Angus King Hints He May Caucus With GOP In 2015
Angus King, Maine’s Independent Senator, caucused with the Democrats when he entered the Senate in 2013 and has largely voted with the Democratic majority on the Senate’s important votes. Now he’s hinting he might switch sides if the GOP gains control of the Senate this year:
Sen. Angus King (I-Maine), who caucuses with the Democrats, will decide after the midterm elections whether to switch sides and join the Republicans.
He is leaving open the possibility of aligning himself with the GOP if control of the upper chamber changes hands.
“I’ll make my decision at the time based on what I think is best for Maine,” King told The Hill Wednesday after voting with Republicans to block the Paycheck Fairness Act, a measure at the center for the 2014 Democratic campaign agenda.
King’s remarks are a clear indication that congressional leaders on both sides of the aisle will have to woo the 70-year-old senator in order to recruit him to their side.
That lobbying battle could be especially intense if King’s decision determines which party will control the chamber in the next Congress.
If Republicans pick up six seats this fall, they will be running the Senate in 2015. But a pickup of five would produce a 50-50 split and Democratic control, with Vice President Biden breaking the tie.
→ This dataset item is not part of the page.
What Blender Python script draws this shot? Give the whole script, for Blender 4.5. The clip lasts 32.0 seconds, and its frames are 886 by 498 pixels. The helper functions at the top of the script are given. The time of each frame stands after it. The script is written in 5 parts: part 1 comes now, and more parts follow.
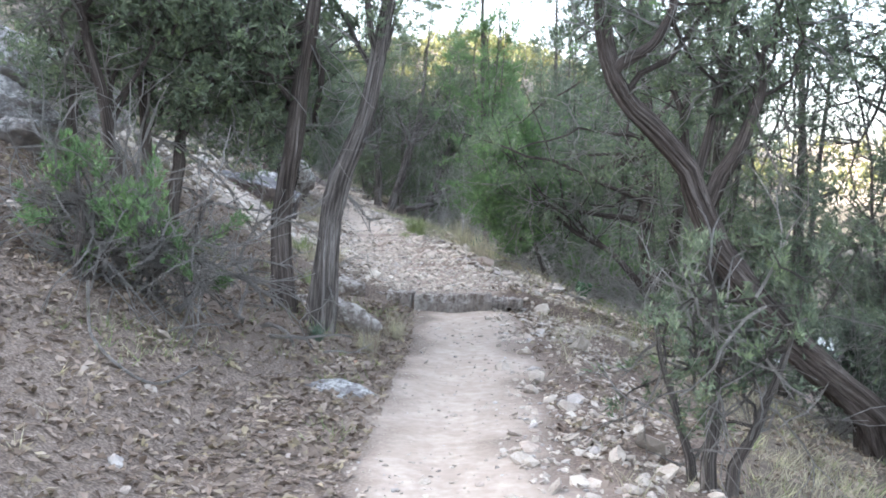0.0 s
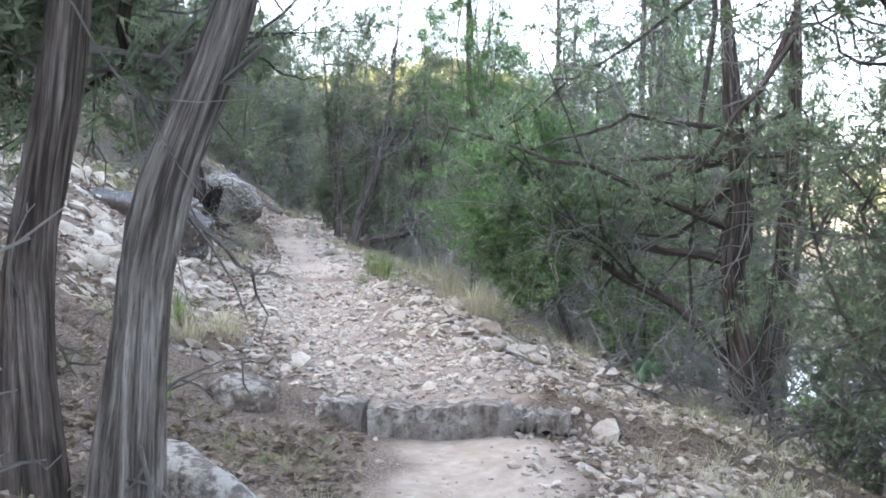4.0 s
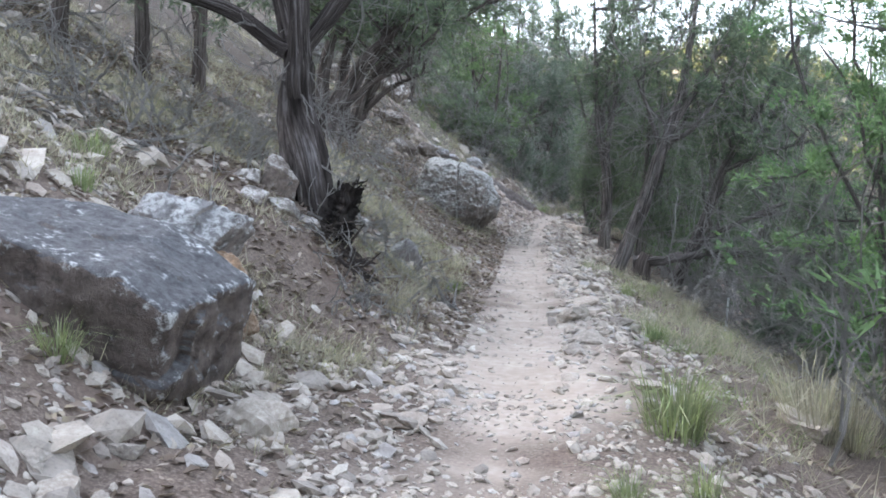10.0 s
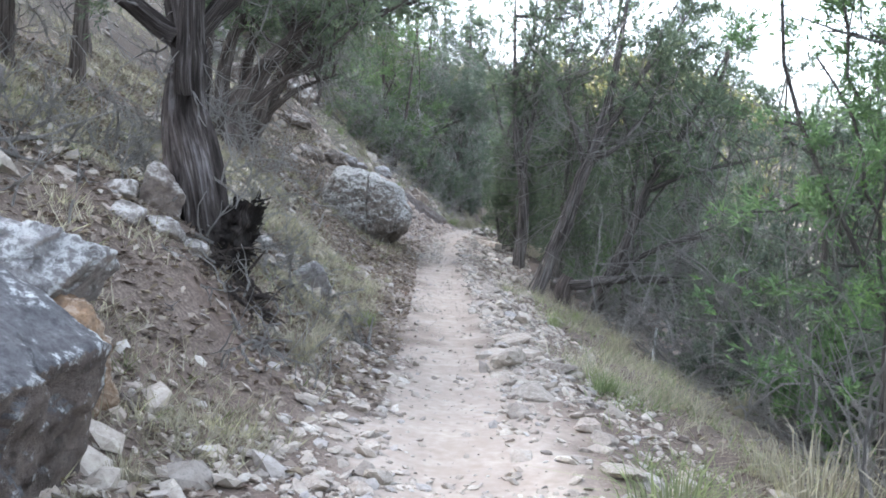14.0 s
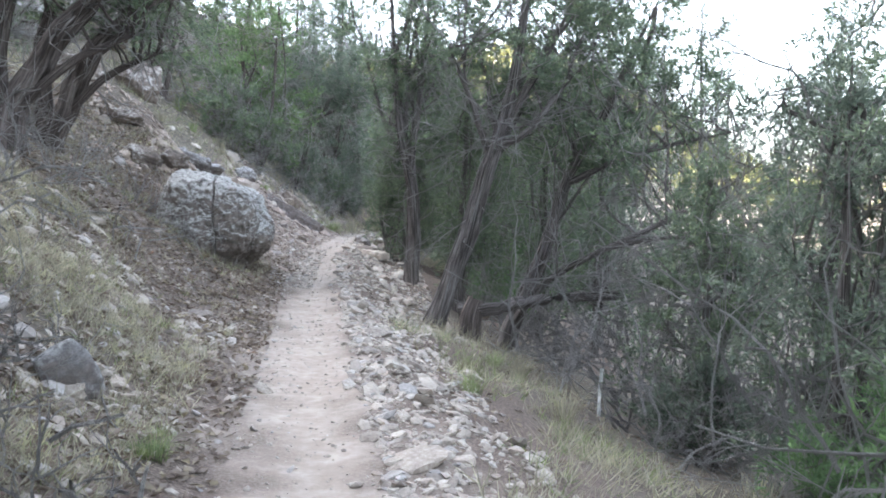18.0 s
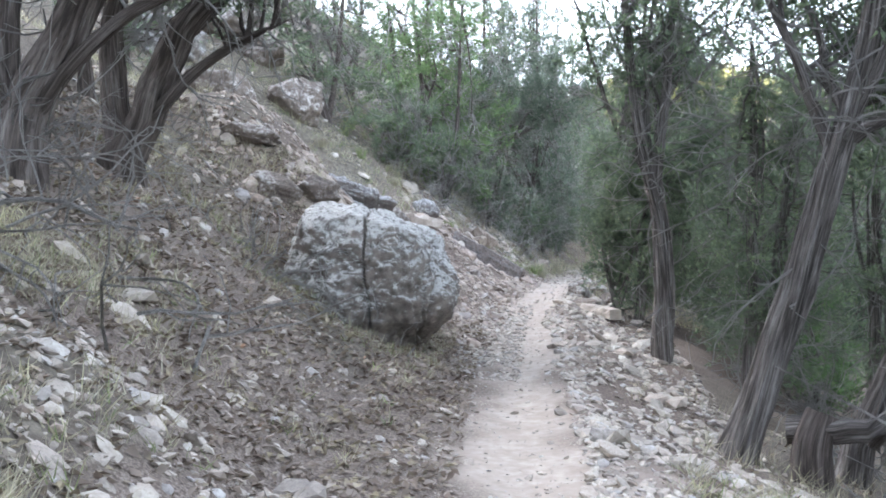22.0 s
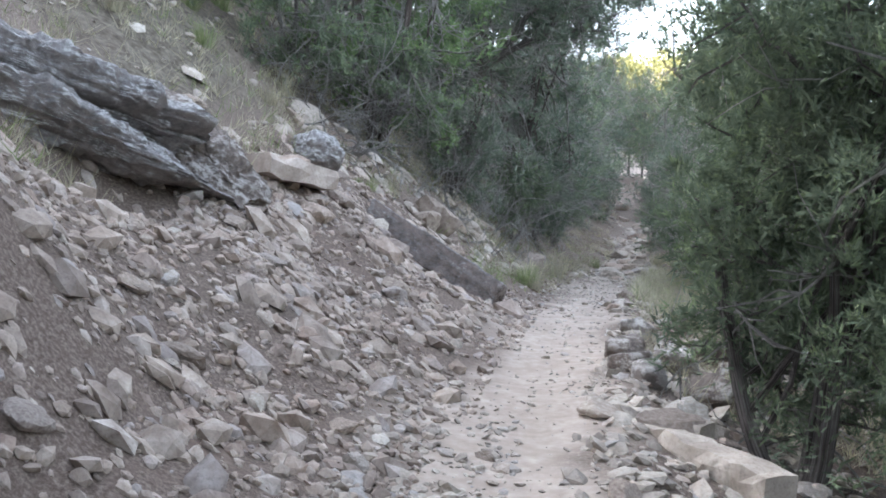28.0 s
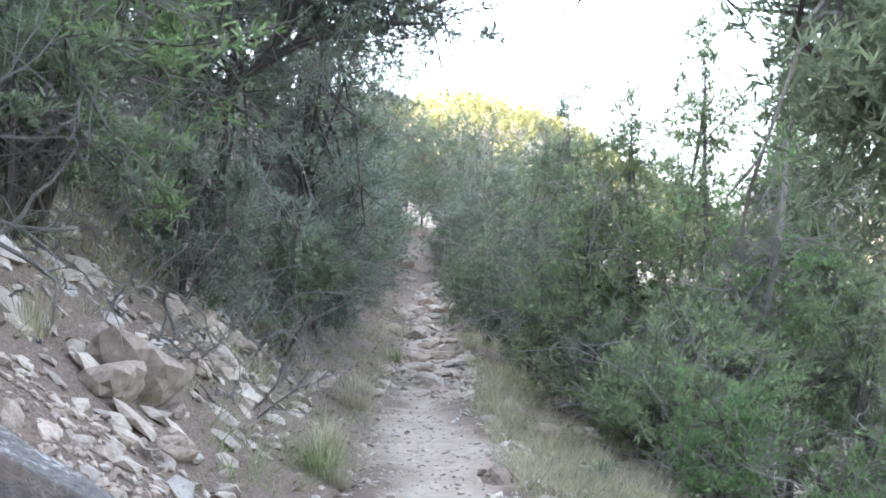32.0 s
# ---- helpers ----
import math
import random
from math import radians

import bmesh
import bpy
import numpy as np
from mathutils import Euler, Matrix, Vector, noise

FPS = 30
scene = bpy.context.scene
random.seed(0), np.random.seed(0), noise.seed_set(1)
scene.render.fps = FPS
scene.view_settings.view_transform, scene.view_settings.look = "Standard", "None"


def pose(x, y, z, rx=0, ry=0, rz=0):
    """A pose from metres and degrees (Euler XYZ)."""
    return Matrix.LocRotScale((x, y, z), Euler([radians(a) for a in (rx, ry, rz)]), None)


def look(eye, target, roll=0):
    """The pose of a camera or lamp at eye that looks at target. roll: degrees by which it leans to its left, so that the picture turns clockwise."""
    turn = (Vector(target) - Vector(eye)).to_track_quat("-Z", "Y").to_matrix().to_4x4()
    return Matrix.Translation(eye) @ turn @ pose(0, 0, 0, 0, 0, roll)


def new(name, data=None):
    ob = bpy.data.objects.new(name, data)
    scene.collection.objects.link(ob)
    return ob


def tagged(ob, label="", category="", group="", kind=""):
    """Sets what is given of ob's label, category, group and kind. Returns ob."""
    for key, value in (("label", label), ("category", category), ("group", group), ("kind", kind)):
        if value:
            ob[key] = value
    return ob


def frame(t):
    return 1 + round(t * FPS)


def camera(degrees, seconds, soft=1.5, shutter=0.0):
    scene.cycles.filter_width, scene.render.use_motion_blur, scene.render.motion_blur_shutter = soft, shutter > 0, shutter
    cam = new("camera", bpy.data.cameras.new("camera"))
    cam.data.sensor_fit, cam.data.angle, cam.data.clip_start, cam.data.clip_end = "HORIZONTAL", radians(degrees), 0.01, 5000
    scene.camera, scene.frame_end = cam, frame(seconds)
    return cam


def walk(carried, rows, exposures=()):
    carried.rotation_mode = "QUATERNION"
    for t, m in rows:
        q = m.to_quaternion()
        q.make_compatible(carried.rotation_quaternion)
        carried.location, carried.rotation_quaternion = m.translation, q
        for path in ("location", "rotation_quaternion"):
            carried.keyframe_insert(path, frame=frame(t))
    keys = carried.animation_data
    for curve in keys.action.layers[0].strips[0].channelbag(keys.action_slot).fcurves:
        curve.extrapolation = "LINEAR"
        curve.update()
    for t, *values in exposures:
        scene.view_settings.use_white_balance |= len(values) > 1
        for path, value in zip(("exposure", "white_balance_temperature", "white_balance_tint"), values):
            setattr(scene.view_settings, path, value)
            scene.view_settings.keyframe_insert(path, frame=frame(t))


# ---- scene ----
cam = camera(48.1, 32.0, soft=1.75)

PATH = [
    (0, (0.002, -0.000, 1.349), (-0.002, 2.992, 1.134), -0.21),
    (0.5, (-0.017, 0.729, 1.346), (-0.139, 3.721, 1.157), -0.93),
    (1, (-0.047, 1.359, 1.321), (-0.248, 4.347, 1.143), 0.36),
    (1.5, (-0.081, 2.036, 1.328), (0.103, 5.029, 1.242), -1.45),
    (2, (-0.045, 2.632, 1.300), (0.112, 5.625, 1.170), -1.72),
    (2.5, (-0.037, 3.161, 1.298), (0.064, 6.158, 1.222), -0.06),
    (4.5, (-0.034, 5.508, 1.220), (0.050, 8.502, 1.059), -0.77),
    (5, (0.027, 6.148, 1.219), (0.267, 9.132, 1.019), -1.71),
    (5.5, (0.148, 6.814, 1.269), (0.317, 9.800, 1.043), 0.15),
    (6, (0.139, 7.661, 1.222), (0.046, 10.649, 0.970), 1.27),
    (6.5, (0.122, 8.321, 1.210), (0.043, 11.314, 1.017), 1.11),
    (7, (0.152, 9.027, 1.208), (-0.136, 12.006, 1.002), 1.11),
    (7.5, (0.135, 9.677, 1.215), (-0.334, 12.633, 1.020), 1.78),
    (8, (0.039, 10.248, 1.289), (-0.449, 13.204, 1.131), 2.15),
    (8.5, (-0.049, 10.823, 1.367), (-0.833, 13.717, 1.273), 0.63),
    (9, (-0.120, 11.225, 1.513), (-1.028, 14.083, 1.416), -0.94),
    (9.5, (-0.266, 11.700, 1.511), (-1.113, 14.575, 1.393), 0.82),
    (10, (-0.437, 12.205, 1.507), (-1.167, 15.110, 1.332), 1.10),
    (10.5, (-0.598, 12.761, 1.556), (-1.280, 15.679, 1.407), -0.34),
    (11, (-0.688, 12.917, 1.561), (-1.369, 15.835, 1.411), 1.36),
    (11.5, (-0.699, 12.927, 1.556), (-1.250, 15.871, 1.376), 1.20),
    (12, (-0.720, 12.914, 1.562), (-1.182, 15.873, 1.387), 2.53),
    (12.5, (-0.725, 12.917, 1.559), (-1.217, 15.871, 1.390), 2.33),
    (13, (-0.764, 12.962, 1.564), (-1.275, 15.913, 1.386), 1.80),
    (13.5, (-0.790, 13.066, 1.596), (-1.217, 16.032, 1.458), 3.23),
    (15.5, (-1.022, 14.415, 1.606), (-1.513, 17.366, 1.391), 0.58),
    (16, (-1.086, 14.740, 1.622), (-1.392, 17.714, 1.376), 1.87),
    (16.5, (-1.089, 15.280, 1.671), (-1.349, 18.258, 1.424), 1.36),
    (17, (-1.106, 15.833, 1.709), (-1.477, 18.802, 1.490), 0.58),
    (17.5, (-1.147, 16.344, 1.758), (-1.280, 19.339, 1.648), -1.67),
    (18, (-1.110, 16.702, 1.743), (-1.214, 19.697, 1.590), 0.05),
    (18.5, (-1.120, 17.177, 1.805), (-1.521, 20.147, 1.667), -0.22),
    (19, (-1.225, 17.773, 1.792), (-1.811, 20.710, 1.615), 0.25),
    (19.5, (-1.322, 18.407, 1.833), (-1.806, 21.363, 1.666), -1.54),
    (20, (-1.389, 18.984, 1.854), (-1.902, 21.938, 1.746), 0.70),
    (20.5, (-1.505, 19.538, 1.840), (-2.129, 22.471, 1.763), 0.10),
    (21, (-1.724, 20.082, 1.818), (-2.090, 23.059, 1.739), 0.24),
    (21.5, (-1.890, 20.827, 1.818), (-2.453, 23.773, 1.734), -1.80),
    (22, (-1.998, 21.452, 1.789), (-2.674, 24.375, 1.747), -2.03),
    (22.5, (-2.035, 22.098, 1.805), (-2.484, 25.065, 1.785), -1.09),
    (23, (-2.104, 22.821, 1.814), (-2.669, 25.768, 1.795), 1.01),
    (23.5, (-2.222, 23.483, 1.790), (-2.789, 26.429, 1.745), -0.51),
    (24, (-2.416, 24.101, 1.777), (-2.772, 27.078, 1.682), -0.93),
    (24.5, (-2.577, 24.865, 1.822), (-3.177, 27.804, 1.831), -0.37),
    (25, (-2.707, 25.553, 1.797), (-3.358, 28.482, 1.791), 1.42),
    (25.5, (-2.809, 26.263, 1.840), (-3.279, 29.226, 1.819), 0.40),
    (27.5, (-3.077, 29.249, 1.820), (-3.567, 32.208, 1.749), 0.59),
    (28, (-3.247, 29.920, 1.805), (-3.871, 32.852, 1.675), 1.80),
    (28.5, (-3.478, 30.607, 1.915), (-3.946, 33.569, 1.832), 1.50),
    (29, (-3.632, 31.329, 1.931), (-4.192, 34.276, 1.860), -0.97),
    (29.5, (-3.725, 31.904, 1.946), (-4.309, 34.847, 1.917), 0.41),
    (30, (-3.923, 32.627, 2.048), (-4.266, 35.607, 2.008), -0.61),
    (30.5, (-4.021, 33.279, 2.043), (-4.330, 36.262, 1.986), -0.17),
    (31, (-4.019, 33.850, 2.155), (-4.281, 36.839, 2.126), -1.41),
    (31.5, (-4.070, 34.514, 2.210), (-4.180, 37.512, 2.215), 0.41),
    (32, (-4.078, 35.079, 2.305), (-3.999, 38.078, 2.315), 0.07),
]
walk(cam, [(t, look(eye, target, roll)) for t, eye, target, roll in PATH], [(t, stops, 5900, 10) for t, stops in ((0, 2.95), (4, 3.08), (5.5, 3.1), (8, 2.68), (10, 2.98), (12, 3.08), (18, 3.22), (22, 3.42), (24, 3.56), (25, 3.5), (28, 3.08), (30, 3.28), (32, 3.47))])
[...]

King could tip the balance.
The former governor of Maine is an independent, but he has generally been a reliable Democratic vote for Senate Majority Leader Harry Reid (D-Nev.).
King said after the 2012 elections that being in the majority was important to him, when he announced his decision to caucus with Senate Democrats, giving them control of 55 seats.
“The outcome of last week’s election in some ways makes this decision relatively easy. In the situation where one party has a clear majority and effectiveness is an important criteria, affiliating with the majority makes the most sense,” King said at the time.
Senate Minority Leader Mitch McConnell (R-Ky.) could try to sweeten the prospect of switching caucuses by offering him a slot on the Finance Committee or another plum assignment. The GOP would gain committee seats if it wins the majority, making it easier to hatch a deal.
Democrats, of course, could counter. King now sits on the Armed Services, Budget, Intelligence and Rules committees.
Regardless, King will have leverage in the lame-duck session.
Another Senator who might find himself the subject of lobbying after the midterms is West Virginia Democrat Joe Manchin. While Manchin is a Democrat he has often bucked his party on key votes and it wouldn’t be too surprising to see him join King as an Independent and caucus with the GOP if the political winds are blowing in that direction. With the GOP likely to at least come very, very close to Senate control after Election Day 2014, I’d expect we’ll be seeing both of these men getting a lot of national attention at the end of the year.